1. I should maybe title this “Cooking Despite Kids,” because let’s be honest, this is what the 4 o’clock witching hour typically looks like:
So anyways, clearly I’m no wizard when it comes to keeping everyone happy, well-nourished and salmonella-free within that horrible hour of 4-
5 6 7 p.m. But I have noticed some things that make for somewhat smoother sailing, so, well, here we go:
2. A couple weeks ago, Lucia was playing with the plastic, toy gun that one of her friends had left at our house. I watched her, knowing she doesn’t really know what a gun is, so I was curious to see how she’d play with it. She placed it on the floor and started arranging a burp cloth over it while muttering something about “resting.” And how it would then start to “rise.” She had turned it into…bread dough?
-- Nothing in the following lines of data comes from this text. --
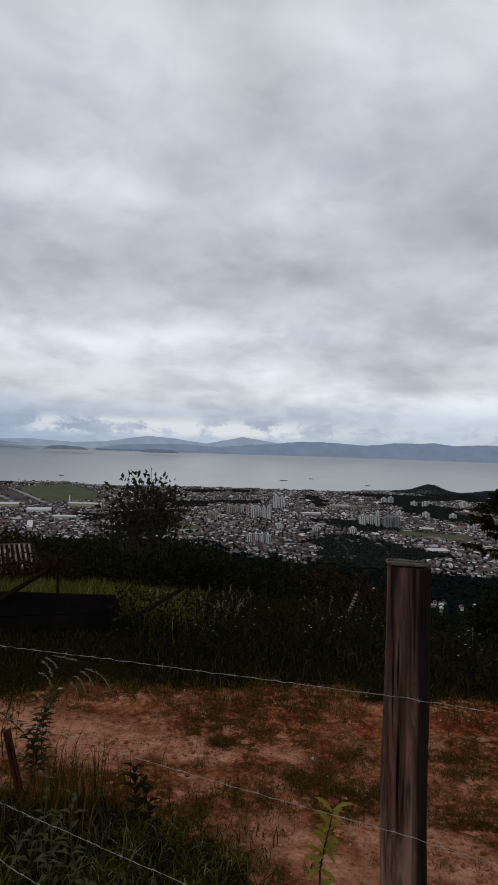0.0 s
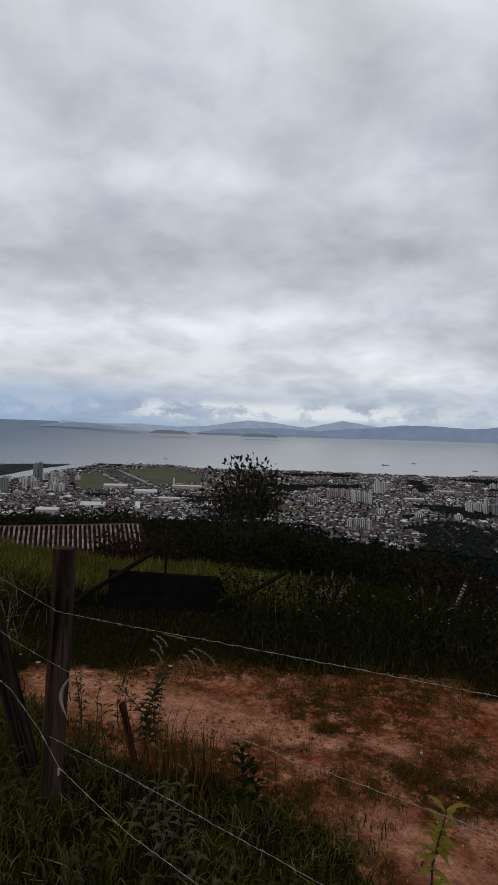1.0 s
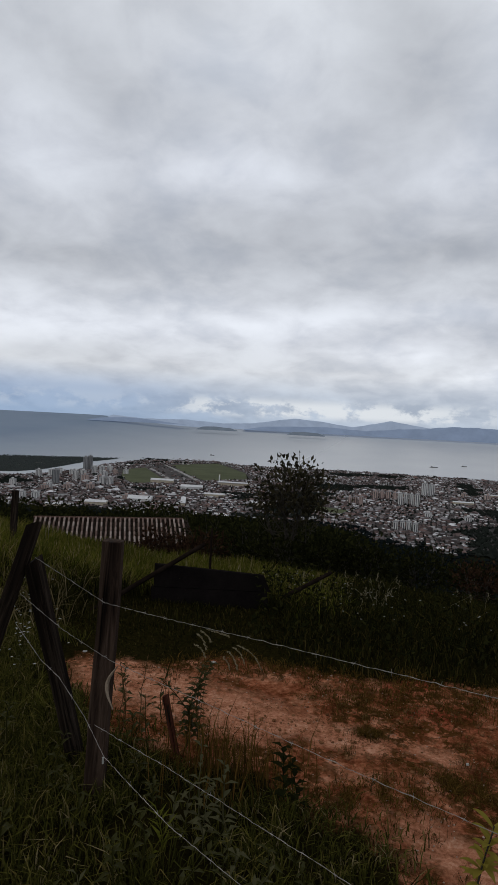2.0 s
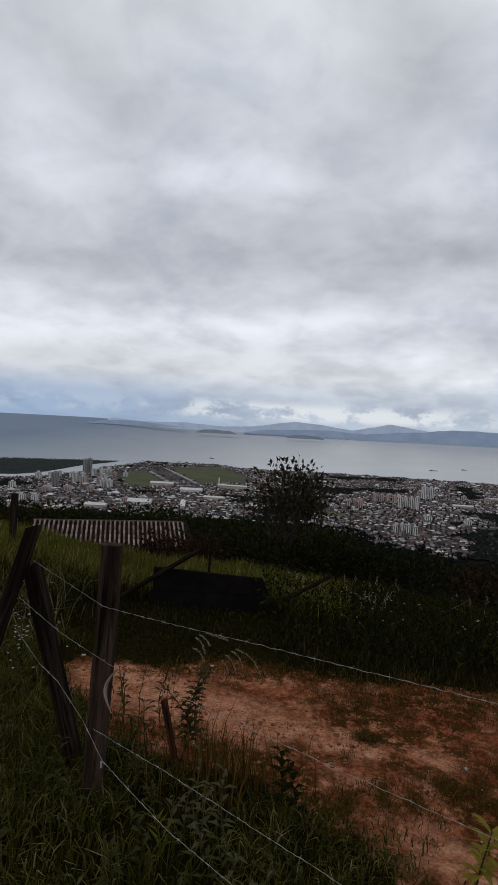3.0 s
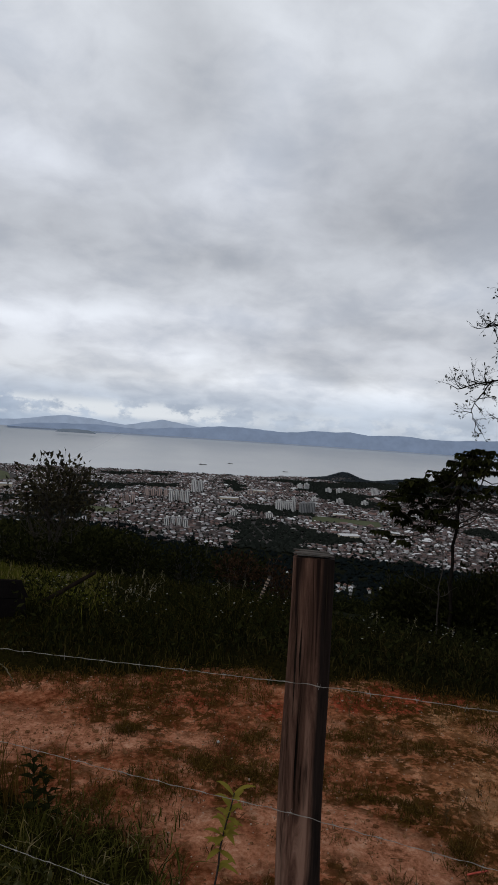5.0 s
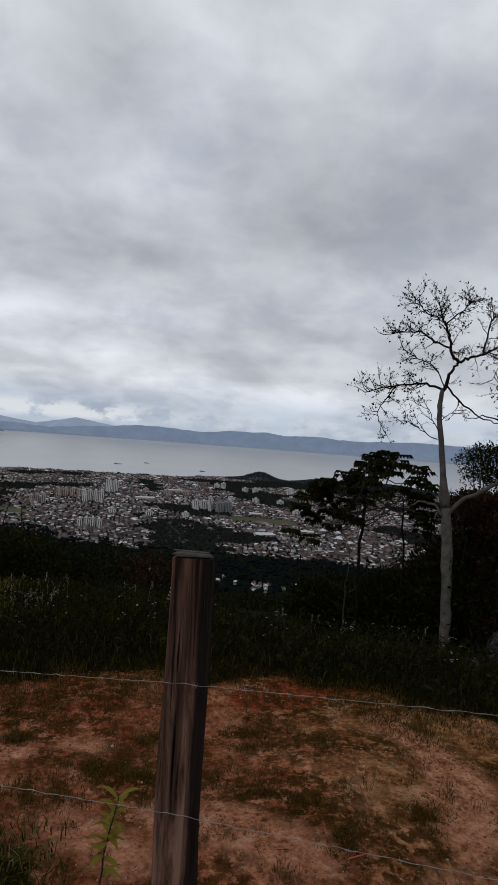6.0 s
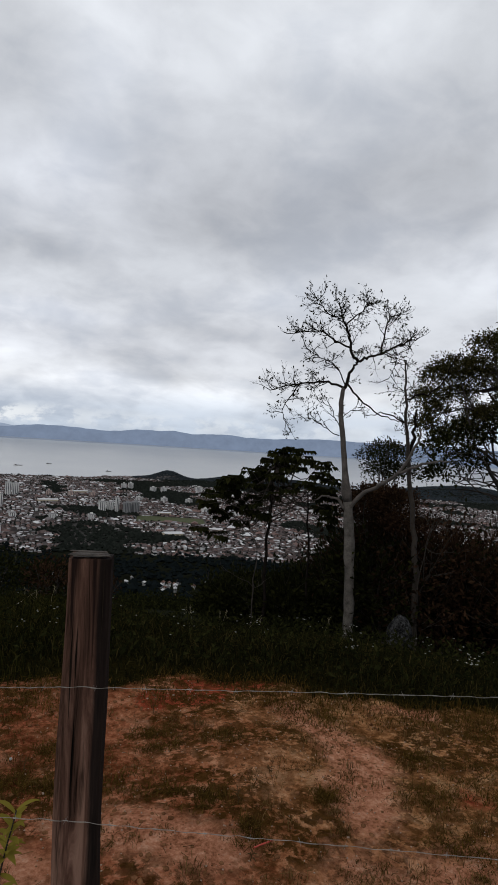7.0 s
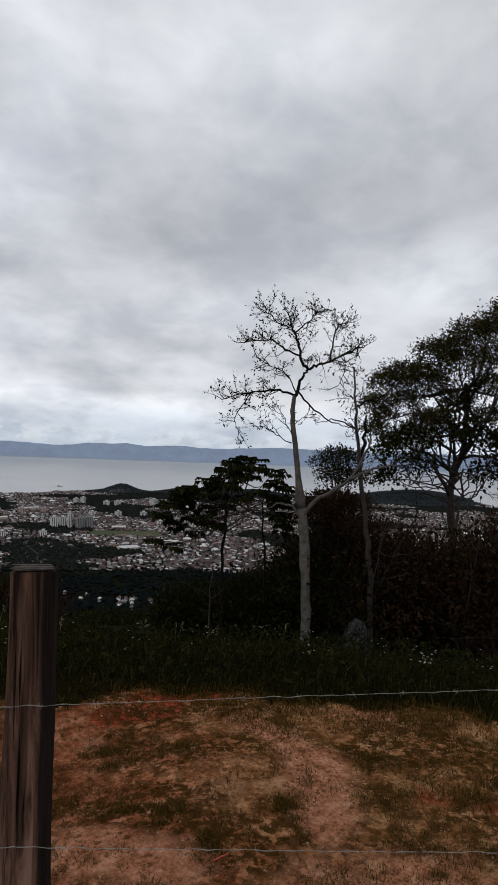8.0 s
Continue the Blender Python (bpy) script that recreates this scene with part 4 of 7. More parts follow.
def build_blocks():
    rng = np.random.default_rng(3)

    def row(a, d, n, gap, w, h, mat, label, turn=8.0, deep=16, jitter=0.12):
        for k in range(n):
            off = (k - (n - 1) / 2) * gap / d * 57.3
            apartment_block(a + off, d + rng.uniform(-14, 14), w, deep, h * (1 + rng.uniform(-jitter, jitter)), mat, label, turn + rng.uniform(-4, 4))

    row(-3.75, 1725, 4, 15, 11, 35, WHITE_WALL, "tall white apartment block with dark window columns")
    row(-2.1, 2020, 2, 21, 17, 40, WHITE_WALL, "tall pale apartment tower in the town")
    row(-3.9, 1275, 4, 13, 9.5, 19, WHITE_WALL, "white mid-rise apartment block with flat roof")
    row(-8.6, 1640, 3, 15, 11, 24, PINK_WALL, "pink mid-rise apartment block with flat roof")
    row(-5.9, 1830, 4, 19, 13, 22, PINK_WALL, "pink mid-rise apartment block with flat roof")
    row(6.2, 1670, 2, 22, 17, 27, WHITE_WALL, "white mid-rise apartment block with flat roof")
    row(7.2, 1650, 1, 10, 8, 40, WHITE_WALL, "slim white tower among grey blocks")
    row(8.5, 1640, 2, 22, 18, 29, GREY_WALL, "grey concrete apartment block with flat roof")
    row(14.7, 2400, 1, 10, 26, 24, WHITE_WALL, "white block near the wooded coast")
    row(10.9, 2330, 2, 40, 20, 17, WHITE_WALL, "white block near the wooded coast")
    row(8.0, 2420, 2, 26, 18, 22, WHITE_WALL, "white block near the coast")
    row(-33.9, 2330, 2, 16, 13, 50, GREY_WALL, "tall grey apartment tower near the river")
    row(-36.7, 1840, 1, 16, 15, 40, GREY_WALL, "tall grey apartment tower near the river")
    row(-34.6, 1960, 2, 22, 14, 30, WHITE_WALL, "pale apartment tower with dark window columns")
    row(-32.6, 2180, 3, 26, 14, 30, WHITE_WALL, "pale apartment tower with dark window columns")
    row(-32.4, 1990, 1, 20, 19, 28, WHITE_WALL, "pale apartment tower with dark window columns")
    row(-37.6, 2050, 2, 40, 15, 24, WHITE_WALL, "pale apartment tower with dark window columns")
    row(-35.6, 1700, 3, 60, 18, 15, PINK_WALL, "pink mid-rise apartment block with flat roof")
    for k in range(9):
        row(rng.uniform(-42, -29.5), rng.uniform(1380, 2350), 2, rng.uniform(20, 60), rng.uniform(11, 17), rng.uniform(13, 24), WHITE_WALL if k % 3 else PINK_WALL, "mid-rise apartment block in the river quarter")
    row(1.5, 1500, 3, 90, 15, 13, WHITE_WALL, "white low apartment block")
    row(3.0, 2050, 3, 70, 16, 16, PINK_WALL, "pink low apartment block")
    row(11.5, 1960, 3, 80, 18, 14, WHITE_WALL, "white low apartment block")
    row(18.5, 1700, 3, 90, 18, 15, WHITE_WALL, "white low apartment block")


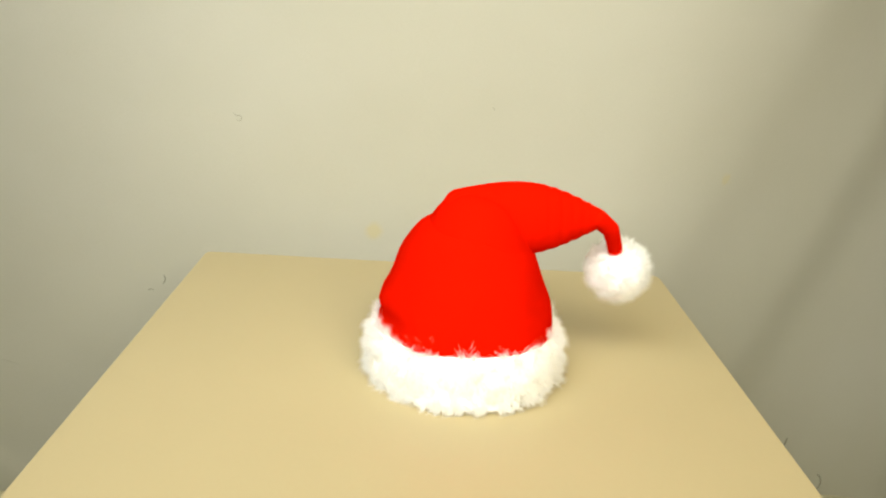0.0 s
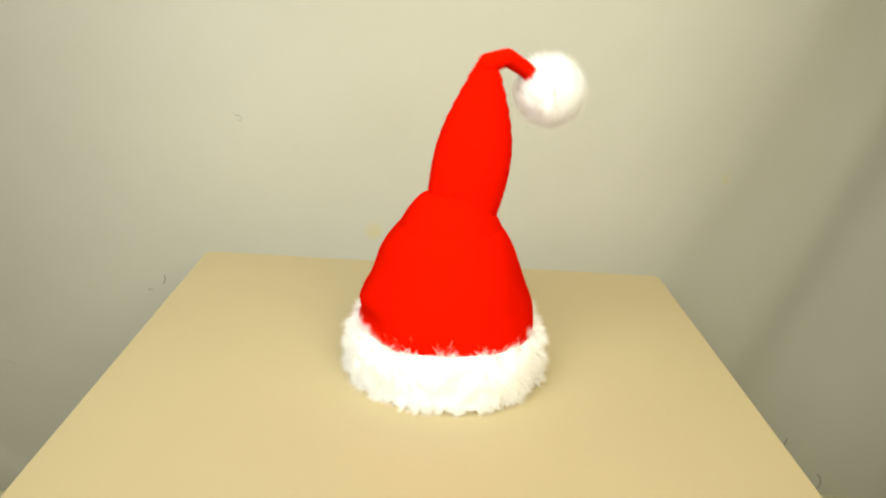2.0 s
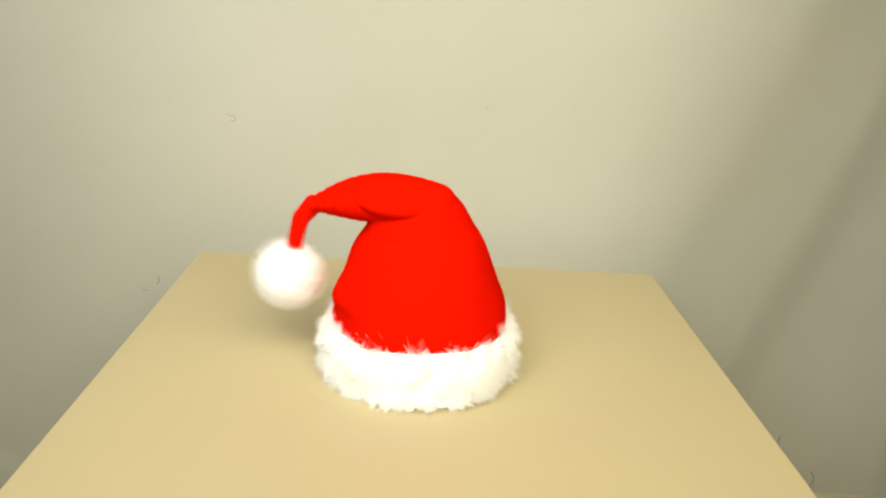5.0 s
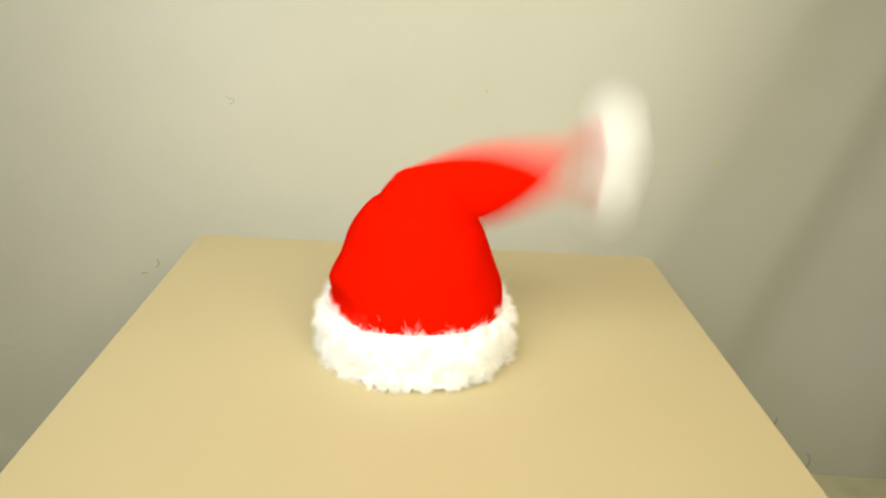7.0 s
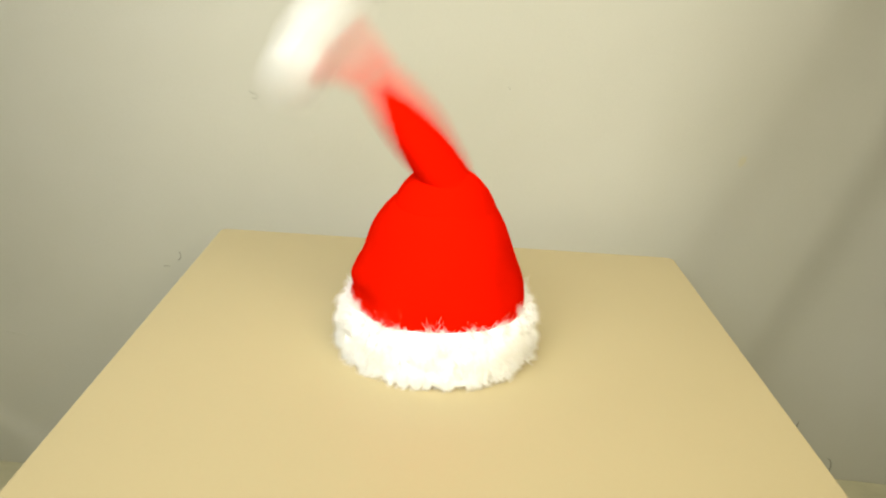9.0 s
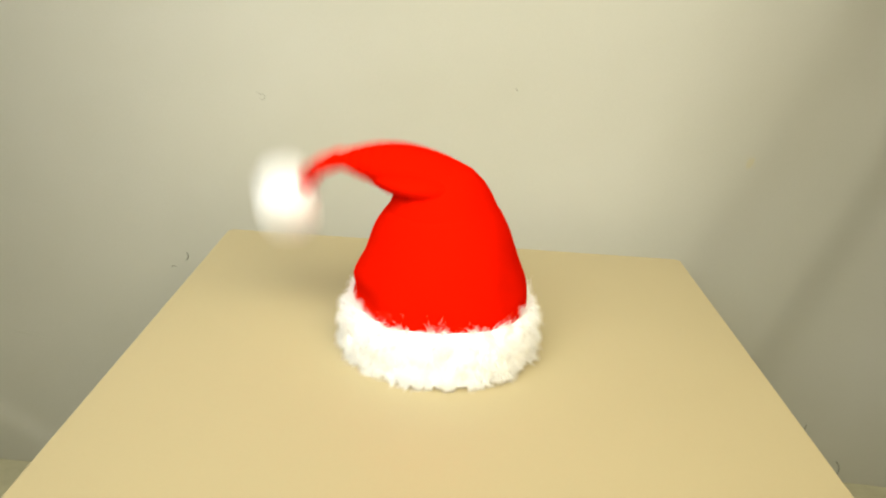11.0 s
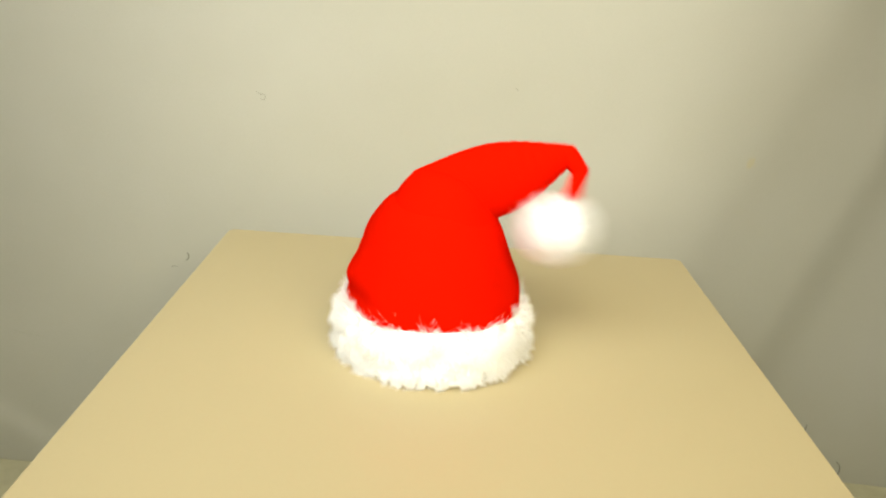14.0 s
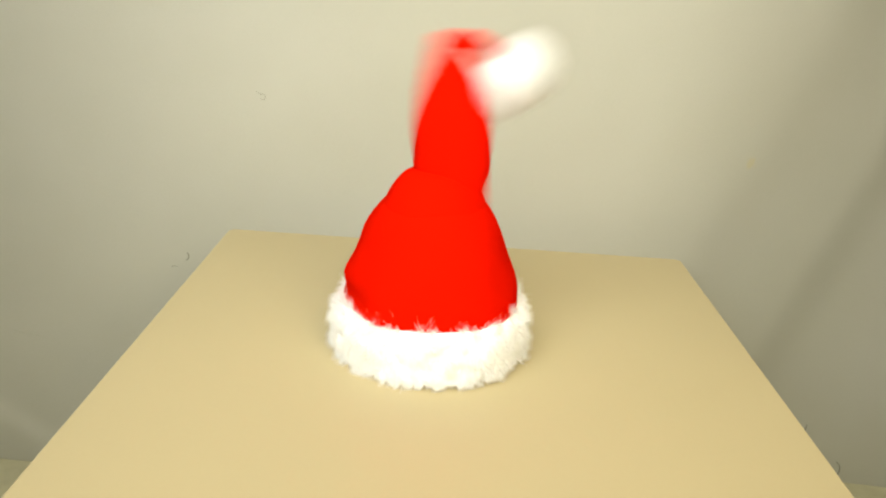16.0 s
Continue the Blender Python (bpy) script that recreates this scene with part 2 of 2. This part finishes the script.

So, yes, my toddler likes to help bake. Which brings me to my grand revelation of the past nine months or so: When baking with a very young toddler, quick breads are your friend. Mix it in one bowl, pour it in a loaf pan, and bam, in the oven, done. Bar cookies/brownies/anything else you can pour directly from the mixing bowl into the pan are also good. Muffins are your friend only in proportion to how much interest said toddler has in placing liners in the tins, as well as restraint for not snatching away those liners just as Mom’s dolloping a huge spoonful of This-Is-Healthy-Pinterest-Told-Me-So muffin batter into the hole. Cookies….I hate cookies. The shaping. The spooning. The approx. 17 extra steps past Lucia’s attention span it takes to deliver baked goods that don’t look like they’ve been mauled in the oven. (Granted, as she gets older, I’ve noticed her take a slight more interest in things like rolling out dough and cutting shapes, but even then, once the first batch of dough’s rolled out and attacked with cookie cutters, it’s all on me to do the rest. While fending off small fingers trying to steal raw dough).
3. Currently on our counter: This Moist Whole Wheat Banana Bread. Let a toddler peel apart the bananas, toss them in the mixer and watch with maniacal glee as they get pulverized.
4. But if you really do like muffins, I’ve become a fan of my mini muffin pan. Portion-wise, they’re perfect for toddler snacks…no more large muffins abandoned and half-smashed into the kitchen table.
5. I agree with Hayley from Carrots for Michaelmas that slow-cookers can really make the difference between sanity and nuclear meltdowns, especially when everything can be prepped either in the “everyone’s fed and still happily cooing to each other on the rug” morning bliss of, say, 7:30-7:35, or during naptime. That said, I use my slow-cooker in spurts, having come to the realization that just because something can technically be made in a slow-cooker….doesn’t mean it should. These baked beans, however, were a winner a few weeks ago: Slow Cooked Boston Baked Beans.
6. Lesson learned this week: (to be shelved in the “Stop Killing Yourself” File) When deliberating dinner options on a day when everyone was up at 5:30 a.m., no one napped at the same time, the toddler is regressing with potty training (see Exhibit A, pee-filled rainboot), and the baby is clinging to your legs like his life depended on it, the answer is TAKE-OUT, not sweet potato gnocchi from scratch.
At the same time, there was something therapeutic about rolling out the ropes of dough and cutting out little uniform pillows of orange gnocchi. (Moaning baby swaying against my leg notwithstanding). And leftovers were heartily appreciated by myself and the piglets after coming in from the snow this morning.